In fact, that stage is already well underway. Earlier this month, the Supreme Court heard a challenge to Arizona’s Proposition 200, passed in 2004, to prevent non-citizens—most of whom are Latino—from voting, by requiring that people provide documentation proving their citizenship when they register. The federal voter registration form already requires users to attest, on penalty of perjury that they’re a citizen. But thanks to Prop 200, Arizona has rejected more than 30,000 federal forms that don’t provide the additional citizenship documentation, according to opponents of the measure.
Arizona was ahead of the curve.

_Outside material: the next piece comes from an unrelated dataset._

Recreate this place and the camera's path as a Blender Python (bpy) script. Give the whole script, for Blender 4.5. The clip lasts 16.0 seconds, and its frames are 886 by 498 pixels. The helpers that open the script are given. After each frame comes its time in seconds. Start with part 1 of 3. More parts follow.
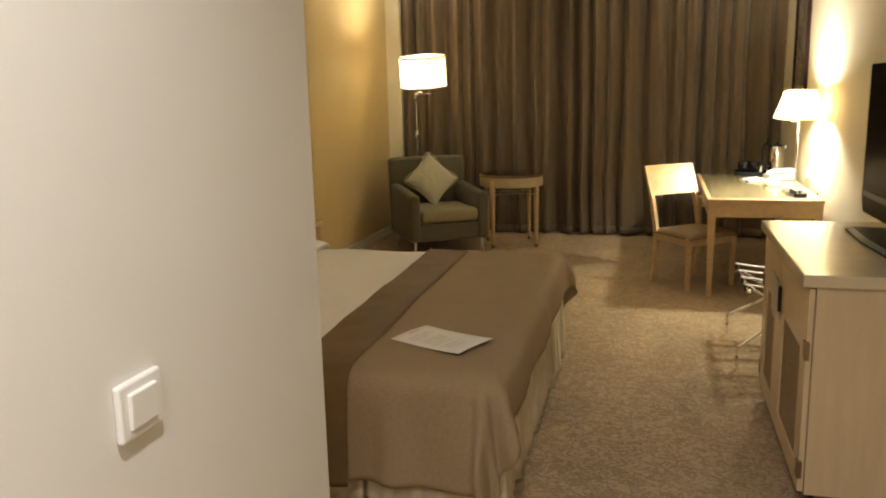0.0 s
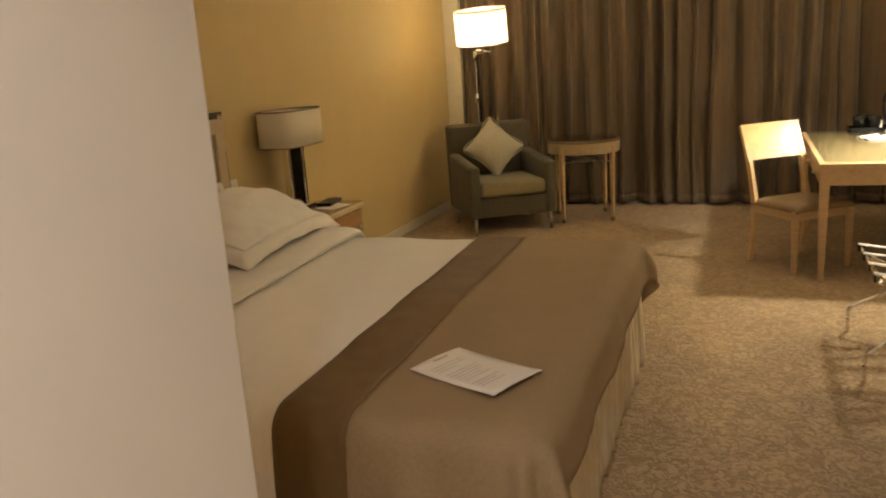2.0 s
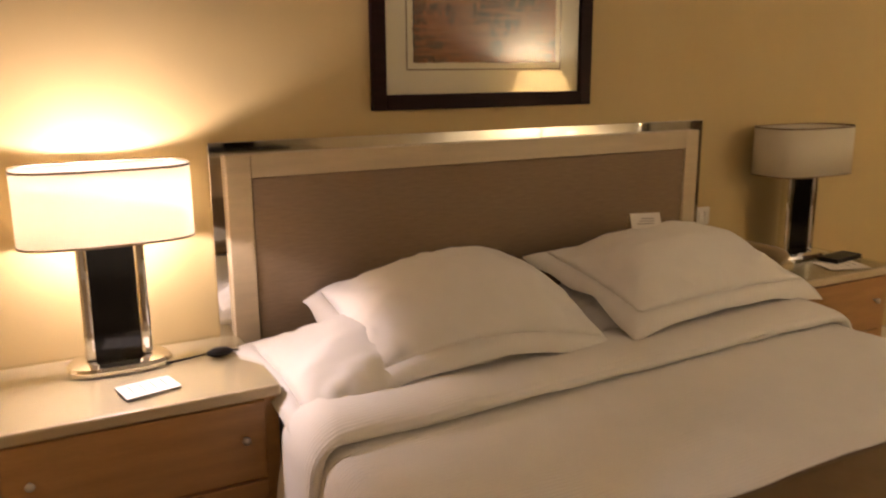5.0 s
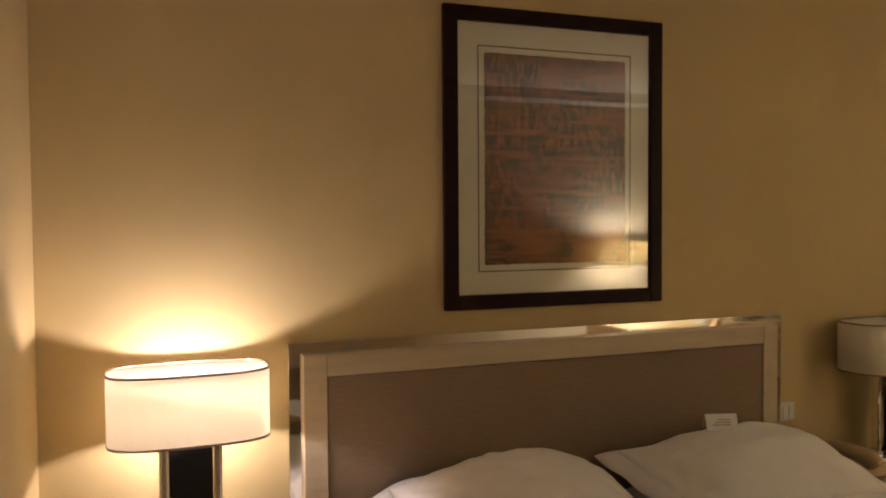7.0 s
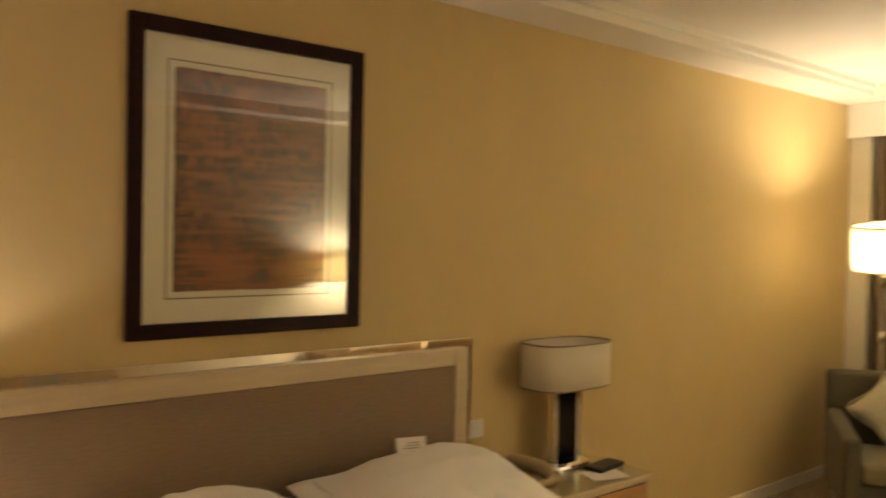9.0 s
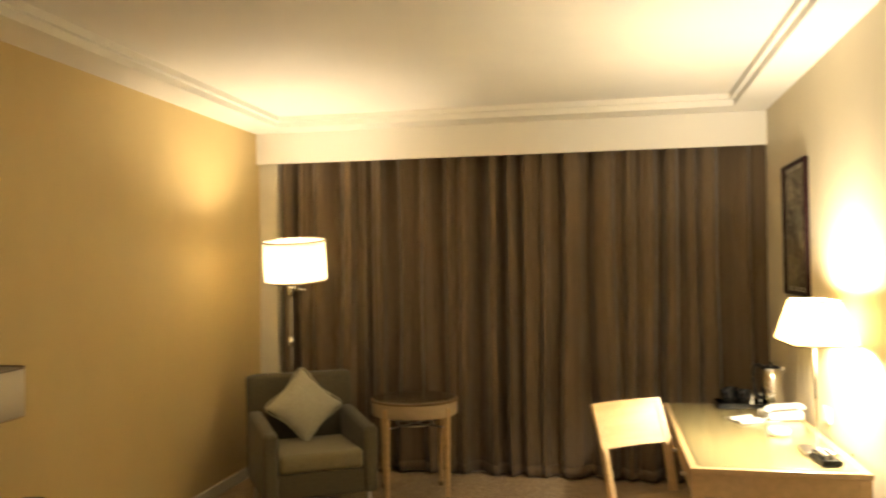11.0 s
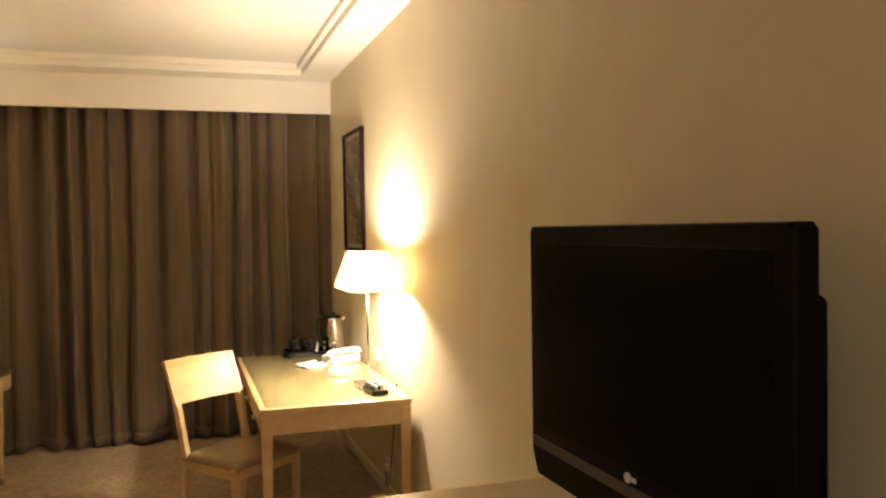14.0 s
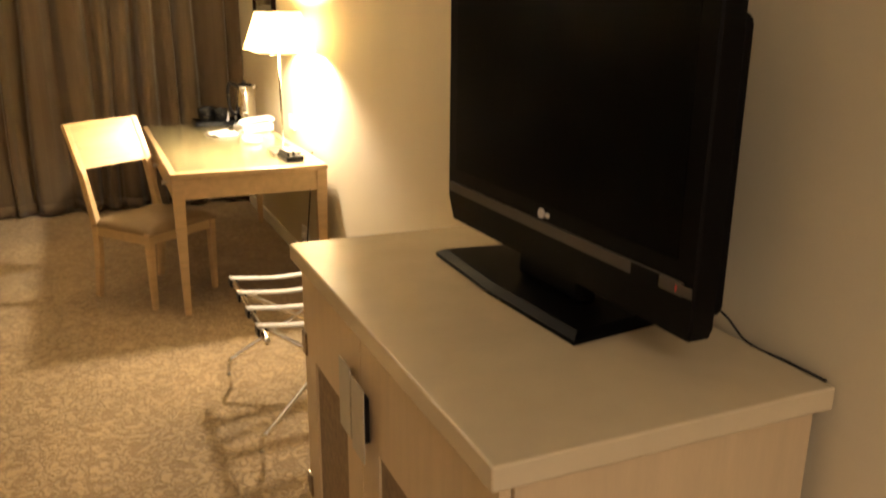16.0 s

Since 2011, Georgia, Alabama, and Kansas have passed similar measures. And in Michigan’s primary last year, Republican Secretary of State Ruth Johnson added a citizenship confirmation checkbox to ballot applications, creating confusion and keeping some legitimate voters from the polls, according to reports.
A recent Rasmussen poll found that 71% of respondents support requiring people to prove their citizenship when registering. In a statement to msnbc, Catherine Engelbrecht, the president of True the Vote, a Tea Party offshoot that stokes fear over voter fraud, noted that Mexico and Canada require proof of citizenship or naturalization, and called such laws “far from radical.”
But the push for these measures is being led by some of the same people behind recent efforts to target illegal immigrants more broadly. The Alabama measure was part of a larger law cracking down on illegal immigrants—it prevents them from receiving benefits, and encourages law enforcement to probe people’s citizenship status. Both the Alabama voting measure and the Kansas law, on which Alabama’s was closely based, were written by Kansas Secretary of State Kris Kobach, who also wrote Arizona’s controversial “Papers Please” law, parts of which were rejected by the Supreme Court last year.
“Their attitude is us versus them,” Grijalva said. ” ‘Us’ being, we’re the good Americans, they’re the new, bad Americans. And what can we do to minimize their influence in the political sphere?”